Not allowed: Pain, insults, marks, recording, sharing details.
Safewords: Green/Yellow/Red; non‑verbal = drop held item.
Aftercare: Water, blanket, reassurance, appreciation.

Privacy & Discretion

Protect identity with a separate email and screen name; disable photo geotags; keep notes in a locked app. Reduce surprises at home with warm lighting, closed curtains, and a tidy space. If you practice conversation online first, choose anonymous, text‑first communities with strong consent culture and active moderation.

During the Scene (Check‑Ins That Don’t Break the Mood)

  • “Tell me your color.”
  • “Would slower feel better?”
  • “We can pause here and breathe.”

Aftercare & Debrief

Land gently even after short experiments. Offer water, warmth, and reassurance. Use the 3‑2‑1 review: three things that worked, two tweaks for next time, one new idea. Record notes so future attempts start smarter.

Troubleshooting

  • Sudden nerves: Call “yellow,” switch to grounding. If needed, call “red.”
  • Intensity mismatch: Scale back to a micro‑dose; shorten duration.
  • Shame hangover: Normalize it; hydrate; use the script: “It’s okay to have big feelings after big imagination.” Check in tomorrow.
  • Different interests: It’s okay to decline. Consent means choice, not obligation.

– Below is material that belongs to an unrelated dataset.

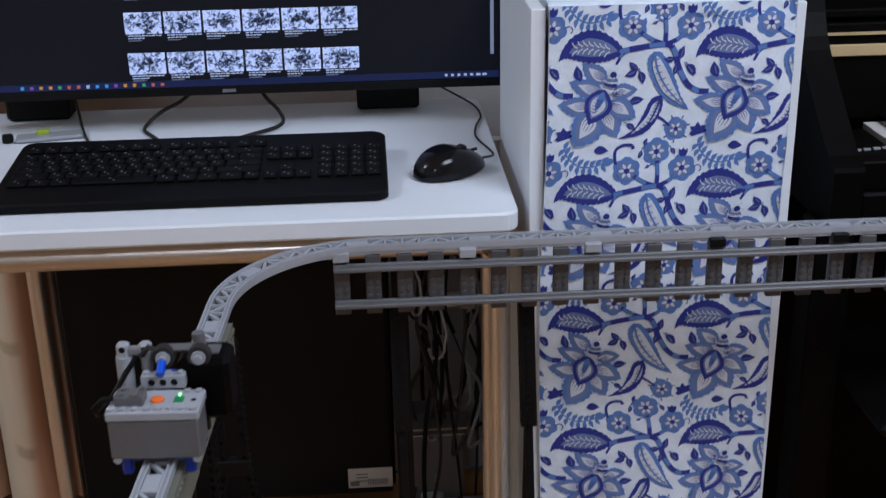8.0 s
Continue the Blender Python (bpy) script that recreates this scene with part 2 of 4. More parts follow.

Accessibility & Inclusivity

Neurodivergent or anxious folks often benefit from written plans, predictable rituals, and shorter scenes. Allow longer response times; silence is not consent. Choose seated or lying positions if mobility is limited.

Four‑Week Growth Plan

  • Week 1: Self‑assessment + Yes/Maybe/No; language‑only scene; debrief.
  • Week 2: Add blindfold + praise; schedule check‑ins.
  • Week 3: Add one new ingredient (setting, posture, timing).
  • Week 4: Repeat favorite with one variation; extend to 15–20 minutes if both want.

Final Thoughts

Exploring taboo fantasies doesn’t have to be reckless or overwhelming. With clear consent, small reversible steps, thoughtful aftercare, and strong privacy habits, curiosity becomes connection. You don’t need to prove anything or rush anywhere — just a process you can trust and partners who respect your boundaries.